By Kennedy Gachuhi | Mar 28th 2018 | 2 min read
By Kennedy Gachuhi | March 28th 2018
The Sh 500 Million partnership briquettes making project from human waste set up to address sanitation challenges is partnership between the County’s Public Health sector, Nakuru Water and Sanitation Services Company (NAWASSO) and a Netherlands-based organization and other local companies. The project of feacal sludge management through briquettes making is currently one of a kind across the country.

The recent ban on logging and charcoal burning in Government forests has led to the rise in charcoal prices.

The ban has also pushed up the demand for briquettes, which are made from unconventional material - human waste and sawdust - by the Nakuru Water and Sanitation Services Company (Nawasco).

According to the project manager, John Irungu, Nawasco has been overwhelmed by orders for briquettes, prompting them to purchase a machine large enough to produce enough briquettes to meet the market demand.

“We produce two tonnes of briquettes per month but all this is sold out, leaving huge orders pending. The market has also expanded beyond Nakuru County where we had focused on,” said Mr Irungu.

He said the demand had caused them to slow down their sensitisation campaigns as they were unable to meet the demand.

“Previously we were able to store the product in our stores but we are now getting orders before we even produce the briquettes, which have gained popularity especially in Nakuru,” he said.

Irungu estimated that a family of seven people would require two kilos of briquettes per day, which they are selling at Sh30 per kilo. They are currently packaging the briquettes in 2kg packets.
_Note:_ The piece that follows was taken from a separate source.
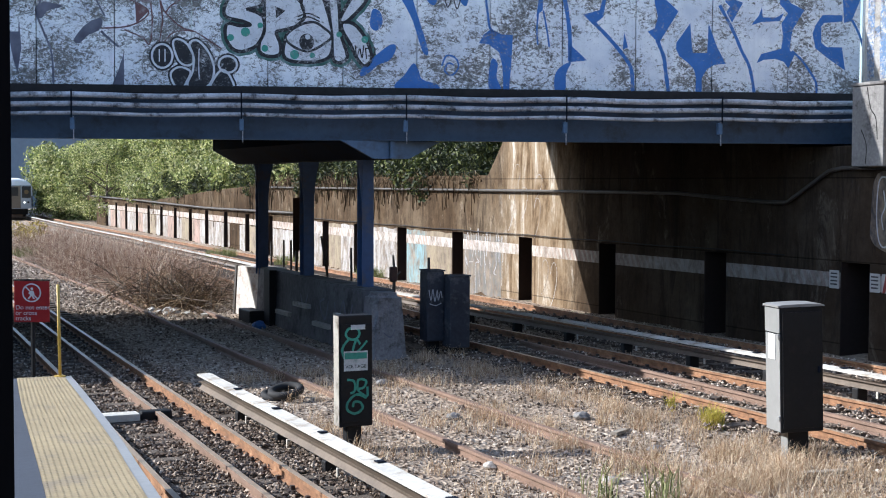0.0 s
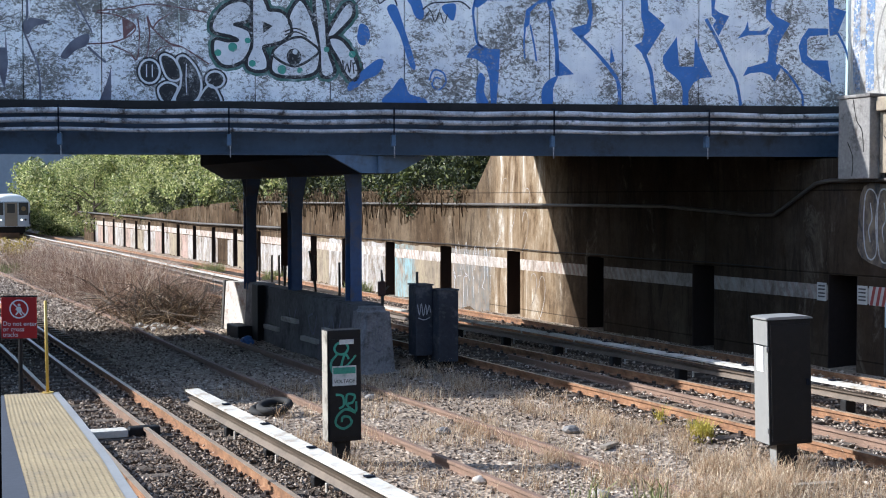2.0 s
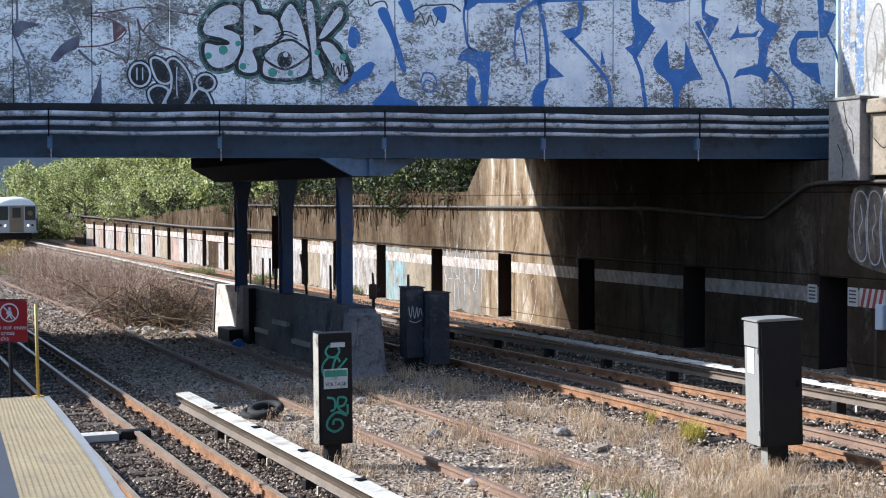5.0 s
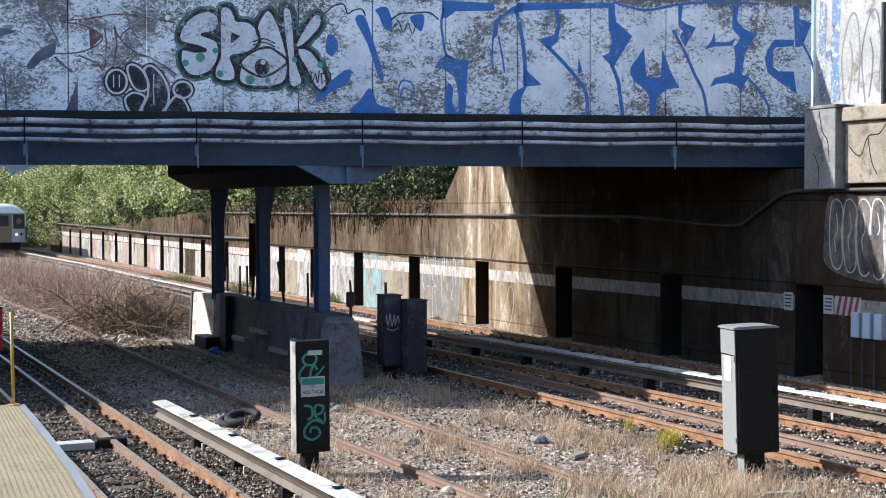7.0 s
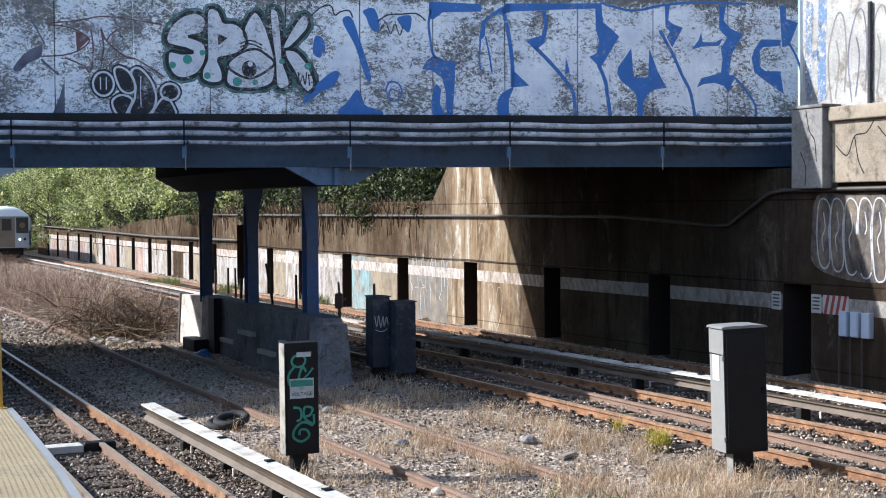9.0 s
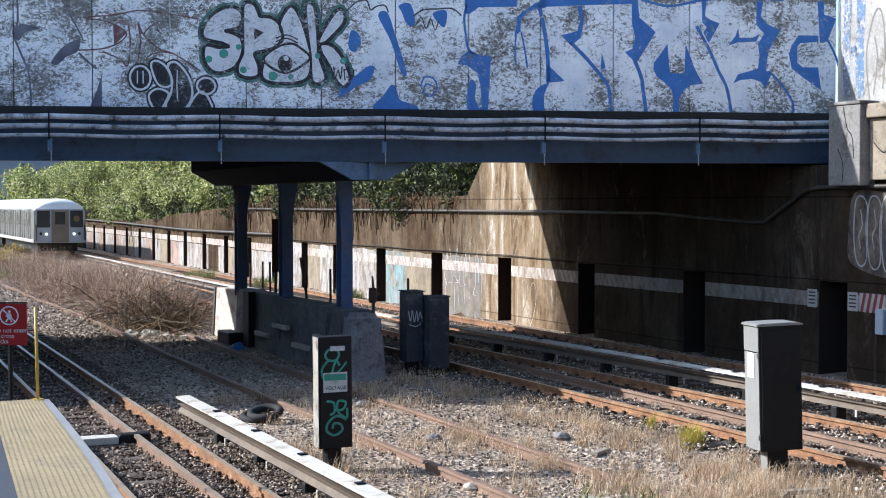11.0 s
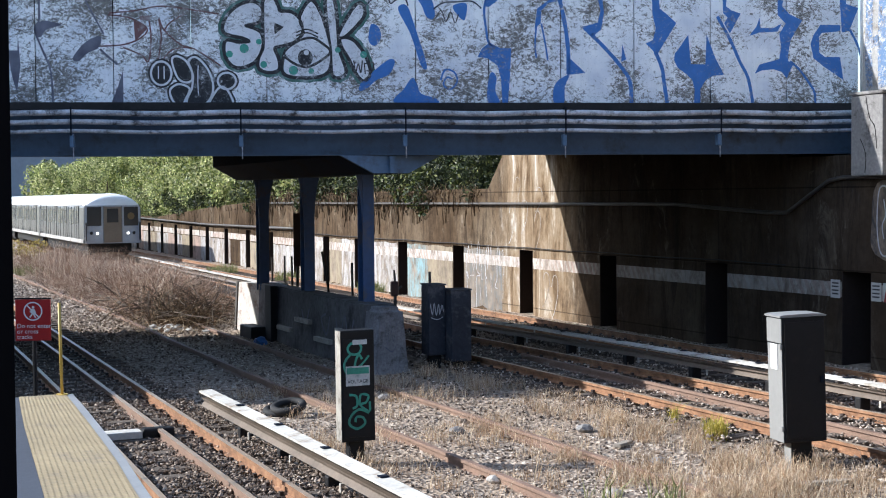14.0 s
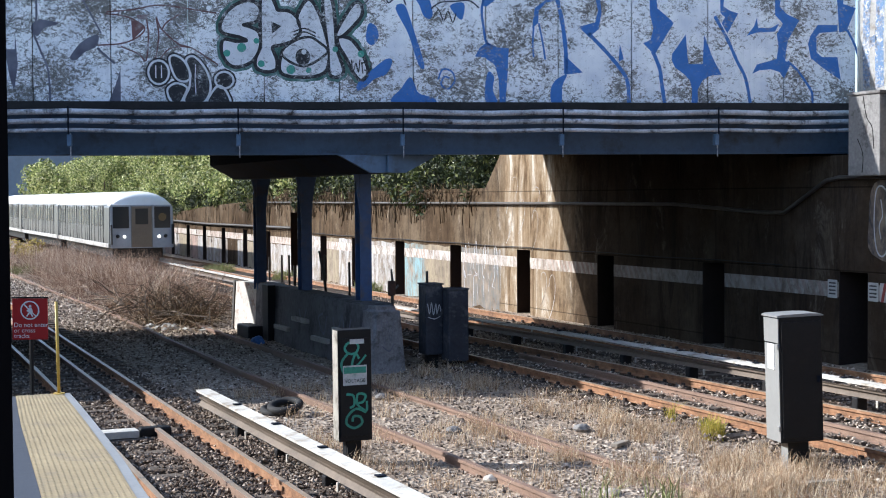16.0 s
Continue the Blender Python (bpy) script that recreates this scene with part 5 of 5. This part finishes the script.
    # fallen sticks in the brush
    for i in range(150):
        n, u = rng.gauss(8.7, 0.7), rng.gauss(38.6, 1.5)
        L = rng.uniform(0.5, 1.7)
        bm = bmesh.new()
        tube(bm, [(0, 0, 0), (L * 0.5, rng.uniform(-0.1, 0.1), rng.uniform(0.0, 0.15)), (L, rng.uniform(-0.2, 0.2), rng.uniform(-0.1, 0.1))], 0.017, 5, 0.007)
        solid("stick", bm, M_BARK, TRACKS @ pose(n, u, ground_height(n, u) + rng.uniform(0.1, 0.5), 0, rng.uniform(-45, 30), rng.uniform(0, 360)), "bare dead stick in the tangled brush", "stick", "sticks in the brush")
    # plain pale blue-grey block far beyond the bend
    th = thing("apartment_building", pose(*W(205, 26, -0.3), 0, 0, TRACK_YAW), "distant plain blue-grey block beyond the trees", "building")
    bm = bmesh.new()
    box(bm, -22, 12, 0, 12, 0, 22)
    part("wall", bm, M_FARWALL, th)
    bm = bmesh.new()
    box(bm, -22.4, 12.4, -0.4, 12.4, 22.02, 22.7)
    part("roof", bm, M_CONC, th)
    # unseen walls added behind and beside the viewer to hold back skylight
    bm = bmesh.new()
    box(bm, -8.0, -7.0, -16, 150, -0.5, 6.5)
    solid("wall_west", bm, M_CONC_DARK, TRACKS, "plain unseen wall behind the platform, blocking skylight", "retaining wall", kind="structure")
    # unseen block added to cut the light reaching under the bridge from the left
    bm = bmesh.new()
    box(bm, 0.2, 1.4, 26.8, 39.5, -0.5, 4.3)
    solid("wall_abutment", bm, M_CONC_BLACK, TRACKS, "unseen dark wall blocking light under the western end of the bridge", "abutment", kind="structure")
    bm = bmesh.new()
    box(bm, -8.0, 22.0, -17.2, -16.2, -0.5, 14.0)
    solid("wall_south", bm, M_CONC_DARK, TRACKS, "plain unseen wall across the cutting, blocking skylight", "wall", kind="structure")


build_ground()
build_tracks()
third_rail([(0, 4.98), (12, 5.35), (23, 5.45)], 3.0, 21.4, "power rail under a white cover board beside the platform track", 1.9)
third_rail([(0, 14.75), (19, 14.55), (27, 14.35), (33, 13.95), (45, 14.31), (62, 15.1), (80, 15.9), (103, 16.25), (140, 17.5)], 3.0, 130.0, "power rail under a long white cover board between the tracks", 2.2,
           [(0, 0.09), (33, 0.08), (45, 0.0), (62, -0.08), (140, -0.08)])
build_wall()
dress_wall()
BRIDGE_THING = build_bridge()
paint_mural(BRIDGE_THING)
build_pier()
build_crash_wall()
build_bridge_pipes()
build_abutment()
build_platform()
LEFT_BOX = build_left_box()
RIGHT_BOX = build_right_box()
build_dark_boxes()
SIGN = build_sign()
CAR_1 = build_car(True)
CAR_2 = build_car(False)
CAR_3 = copy_thing(CAR_2, CAR_2.matrix_basis)
build_plants()
paint_cabinet(LEFT_BOX)
dress_sign(SIGN)
build_vines()
build_oddments()
build_weeds()
build_stones()


# ---- what moves ----
TRAIN_N = [(60, 13.95), (68, 14.25), (75, 14.5), (80, 14.62), (87, 14.75), (95, 14.85), (105, 15.05), (120, 15.5), (140, 16.3), (165, 17.5), (190, 19.0)]


def motions():
    stops = [(0.0, 128.0), (1.5, 121.6), (3.0, 115.3), (5.5, 106.7), (8.0, 97.6), (10.5, 89.0), (11.5, 85.8), (12.5, 82.6), (13.5, 78.8), (14.5, 74.7), (15.5, 69.7), (16.0, 67.2)]
    for car, back in ((CAR_1, 0.0), (CAR_2, 18.6), (CAR_3, 37.2)):
        rows = []
        for t, u in stops:
            a, b = u + back, u + back + 18.2
            na, nb = lerp(TRAIN_N, a), lerp(TRAIN_N, b)
            rows.append((t, TRACKS @ pose(na, a, lerp(A_GRADE, a), 0, 0, -math.degrees(math.atan2(nb - na, 18.2)))))
        walk(car, rows)


motions()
In a bid to meet the growing demand, the company has bought a machine capable of producing up to 10 tonnes of the briquettes per day.

Two tonnes

“The ban on logging is a blessing. We have been producing two tonnes per month, which is only a fraction of the demand. To cope with this, we have procured a machine that can produce 10 tonnes a day. This will meet a bigger demand,” he said.

The logging and charcoal burning ban, however, is expected to affect sawdust supply to the company as sawmills close down.

The company is currently exploring materials that can replace the sawdust, which is mixed with human waste at a ratio of 1:1.